● **Information given**:
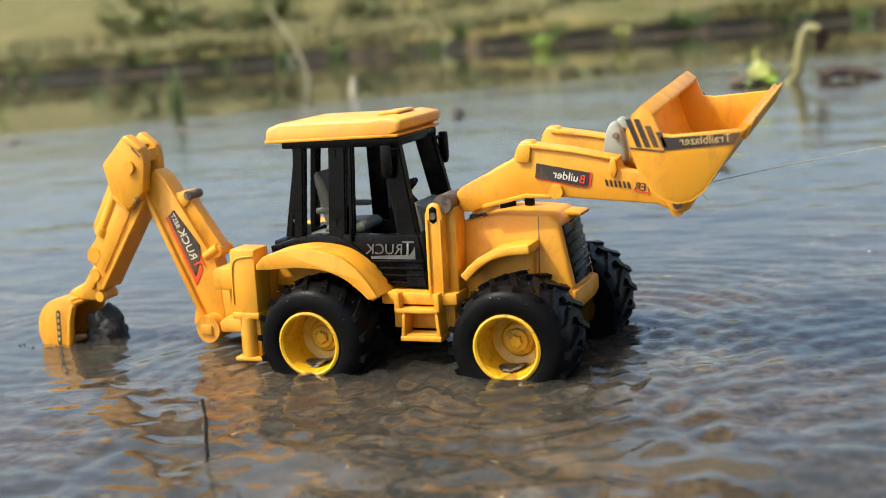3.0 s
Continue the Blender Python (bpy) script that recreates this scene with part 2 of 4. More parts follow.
def part(name, bm, mat, parent, label="", scale=U, lean=0.0, hinge=0.0):
    """Links bm as one mesh object under a thing or a part; its points are given in the place's own axes."""
    if lean:
        for v in bm.verts:
            v.co.z += lean * (v.co.y - hinge)
    if scale == U and name not in WHEEL_PARTS:
        settle(bm, bool(lean))
    finish(bm, scale)
    me = bpy.data.meshes.new(name)
    bm.to_mesh(me)
    bm.free()
    me.materials.append(mat)
    ob = new(name, me)
    if parent:
        top = parent
        while top.parent:
            top = top.parent
        ob.parent = parent
        if parent is top:
            ob.location = -Vector(top.location)
    return tagged(ob, label) if label else ob


def thing(name, at, label, category, group=""):
    ob = new(name)
    ob.location = at
    ob.empty_display_size = 0.02
    return tagged(ob, label, category, group)


B = bmesh.new


def both(bm, draw):
    """Draws for both flanks: draw(bm, s) with s = -1 and 1."""
    for s in (-1, 1):
        draw(bm, s)
    return bm


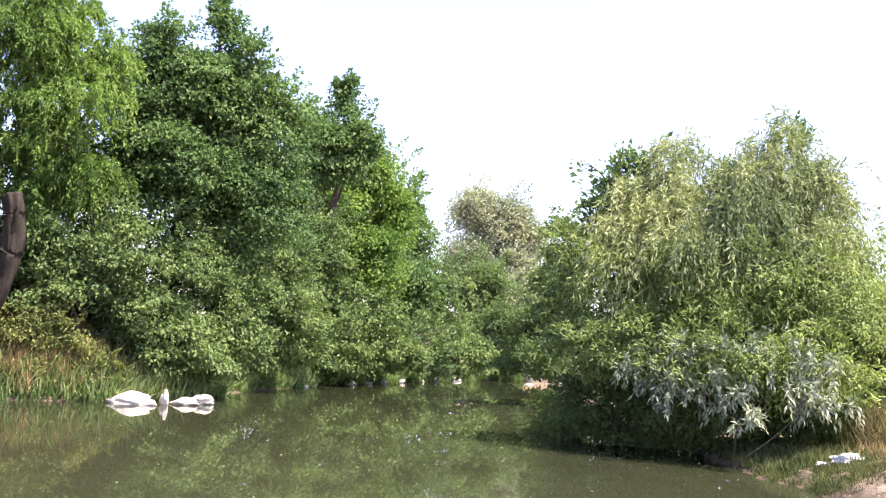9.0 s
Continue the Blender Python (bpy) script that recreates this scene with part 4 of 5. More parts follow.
solo("brushwood", brushwood(420, 3, (1.0, 5.3, 3.6, 8.9, 0.5), 0.5, 0.0055, below=True), M_TWIG, "tangle of thin brown twigs caught in the jam", "brushwood", kind="stuff")
solo("brushwood", brushwood(120, 4, (1.0, 5.2, 3.6, 8.9, 0.55), 0.5, 0.007, below=True), M_STICK, "pale dry twigs caught in the jam", "brushwood", kind="stuff")
solo("brushwood", brushwood(30, 12, (1.1, 5.2, 3.6, 8.6, 0.4), 0.6, 0.009, -0.04, True), M_STICK, "grey broken branches in the jam", "brushwood", kind="stuff")
solo("brushwood", brushwood(100, 6, (0.45, 6.15, 1.3, 7.6, 0.2), 0.24, 0.004), M_WETTWIG, "small dark twigs between the stones", "brushwood", kind="stuff")
solo("brushwood", brushwood(110, 9, (0.95, 6.4, 2.0, 8.4, 0.26), 0.28, 0.004, 0.0), M_WETTWIG, "dark wet twigs on the drift behind the trunk", "brushwood", kind="stuff")
solo("brushwood", brushwood(34, 10, (0.95, 6.4, 2.0, 8.5, 0.24), 0.4, 0.006, 0.03), M_STICK, "pale dead twigs on the drift behind the trunk", "brushwood", kind="stuff")
solo("brushwood", brushwood(80, 11, (-3.2, 5.3, -1.7, 5.3, 0.16), 0.25, 0.0035, -0.01), M_TWIG, "brown twigs in the drift behind the grey limb", "brushwood", kind="stuff")
solo("brushwood", brushwood(140, 8, (0.82, 5.9, 1.15, 6.7, 0.14), 0.2, 0.004), M_WETTWIG, "thin dark twigs caught behind the trunk", "brushwood", kind="stuff")
solo("brushwood", brushwood(150, 7, (-2.6, 5.2, 0.4, 5.1, 0.25), 0.22, 0.003), M_TWIG, "broken twigs between the two logs", "brushwood", kind="stuff")


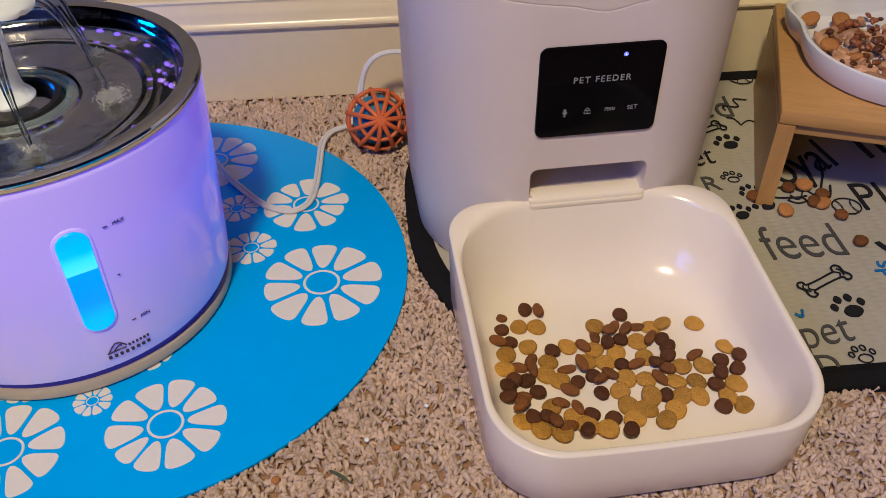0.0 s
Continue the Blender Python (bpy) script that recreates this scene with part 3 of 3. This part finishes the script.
# ---- dry food ----
def nugget(name, r, h, seed, dent=0.0):
    """A pressed kibble, a rounded uneven disc."""
    rng = random.Random(seed)
    n, loops = 18, []
    a0, a1 = rng.uniform(0, 6), rng.uniform(0, 6)
    wob = [0.05 * math.sin(2 * 2 * math.pi * j / n + a0) + 0.035 * math.sin(3 * 2 * math.pi * j / n + a1) + rng.uniform(-0.012, 0.012) for j in range(n)]
    for k, (f, z) in enumerate(((0.45, -0.5), (0.85, -0.42), (0.98, -0.18), (1.0, 0.08), (0.94, 0.30), (0.80, 0.44), (0.45, 0.5 - dent), (0.15, 0.5 - dent))):
        loops.append([(r * f * (1 + wob[j]) * math.cos(2 * math.pi * j / n), r * f * (1 + wob[j]) * math.sin(2 * math.pi * j / n),
                       h * (z + rng.uniform(-0.03, 0.03))) for j in range(n)])
    bm = loft(loops)
    data = bpy.data.meshes.new(name)
    bmesh.ops.recalc_face_normals(bm, faces=bm.faces)
    bm.to_mesh(data)
    bm.free()
    for p in data.polygons:
        p.use_smooth = True
    return data


TAN = [(223, -327), (234, -328), (226, -344), (212, -350), (209, -362), (236, -357), (233, -367), (240, -372), (270, -331), (250, -346), (265, -350), (270, -361),
       (278, -354), (259, -359), (293, -346), (304, -335), (311, -334), (294, -359), (279, -374), (290, -376), (273, -383), (275, -394), (285, -397), (289, -390),
       (276, -404), (293, -407), (301, -399), (314, -368), (307, -379), (307, -390), (317, -391), (319, -380), (327, -369), (332, -334), (345, -356), (341, -384),
       (333, -393), (340, -400), (232, -391), (243, -399), (249, -407), (259, -411), (234, -411), (223, -407), (214, -400)]
DARK = [(229, -314), (212, -330), (216, -340), (240, -349), (288, -323), (283, -344), (274, -347), (308, -346), (309, -354), (307, -361), (299, -365), (279, -364),
        (260, -371), (262, -384), (298, -389), (328, -400), (335, -375), (329, -384), (345, -374), (349, -365), (338, -366), (226, -380), (221, -371), (213, -372),
        (209, -377), (220, -399), (253, -399), (264, -403), (271, -414), (247, -413), (250, -375), (228, -399), (208, -385)]
RED = [(237, -316), (211, -320), (208, -341), (226, -355), (218, -360), (225, -364), (246, -364), (259, -348), (254, -365), (244, -381), (282, -332), (277, -338),
       (268, -340), (295, -334), (287, -338), (287, -365), (300, -347), (304, -370), (298, -377), (324, -360), (264, -374), (270, -371), (217, -382), (215, -388),
       (237, -390), (246, -394), (238, -408), (214, -393), (231, -406)]


def kibbles():
    rng = random.Random(8)
    kinds = (("tan", TAN, 0.0062, 0.0034, "round tan dry kibble lying in the food bowl", (1, 1)),
             ("dark", DARK, 0.0045, 0.0048, "dark brown dry kibble lying in the food bowl", (1, 1.1)),
             ("red", RED, 0.0044, 0.0036, "small oval red-brown kibble in the food bowl", (0.75, 1.3)))
    done = []
    for mat, places, r, h, label, form in kinds:
        meshes = [nugget("kibble", r, h, k + ord(mat[0])) for k in range(5)]
        for me in meshes:
            me.materials.append(M[mat])
        for x, y in places:
            x, y = x / 1000, y / 1000
            near = sum(1 for p in done if math.hypot(p[0] - x, p[1] - y) < 0.0085)
            done.append((x, y))
            side = max(0, 0.215 - x) + max(0, -0.402 - y) + max(0, x - 0.342) + 0.4 * max(0, y + 0.322)
            ob = new("kibble", rng.choice(meshes))
            tip = 9 if near == 0 else 27
            ob.matrix_world = (pose(x, y, 0.0095 + h / 2 + 0.0021 * min(near, 3) + 0.35 * side, rng.uniform(-tip, tip), rng.uniform(-tip, tip), rng.uniform(0, 360))
                               @ Matrix.Diagonal((form[0] * rng.uniform(0.92, 1.06), form[1] * rng.uniform(0.92, 1.06), rng.uniform(0.9, 1.15), 1)))
            tagged(ob, label, "kibble", "kibble in the feeder bowl")
    # strays on the feeding mat
    tan, red, dark = nugget("stray_kibble", 0.0062, 0.0045, 50), nugget("stray_kibble", 0.0052, 0.0045, 51), nugget("stray_kibble", 0.0050, 0.005, 52)
    tan.materials.append(M["stray"]), red.materials.append(M["red"]), dark.materials.append(M["red"])
    for me, x, y in ((tan, 0.436, -0.225), (tan, 0.462, -0.196), (red, 0.471, -0.208), (tan, 0.466, -0.219), (red, 0.461, -0.217), (dark, 0.474, -0.234),
                     (dark, 0.474, -0.264), (red, 0.449, -0.198), (red, 0.419, -0.206), (dark, 0.497, -0.283)):
        ob = new("stray_kibble", me)
        ob.matrix_world = pose(x, y, 0.0085, rng.uniform(-12, 12), rng.uniform(-12, 12), rng.uniform(0, 360))
        tagged(ob, "orange-brown kibble dropped on the printed feeding mat", "kibble", "kibble dropped on the mat")


M["stray"] = shader("orange_kibble", (0.45, 0.19, 0.05), 0.7, vary=0.25, scale=250, bump=0.6, bump_scale=700, by_object=0.3)
kibbles()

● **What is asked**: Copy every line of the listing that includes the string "recreates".

● **Full output**:
Continue the Blender Python (bpy) script that recreates this scene with part 2 of 4. More parts follow.
Continue the Blender Python (bpy) script that recreates this scene with part 4 of 5. More parts follow.
Continue the Blender Python (bpy) script that recreates this scene with part 3 of 3. This part finishes the script.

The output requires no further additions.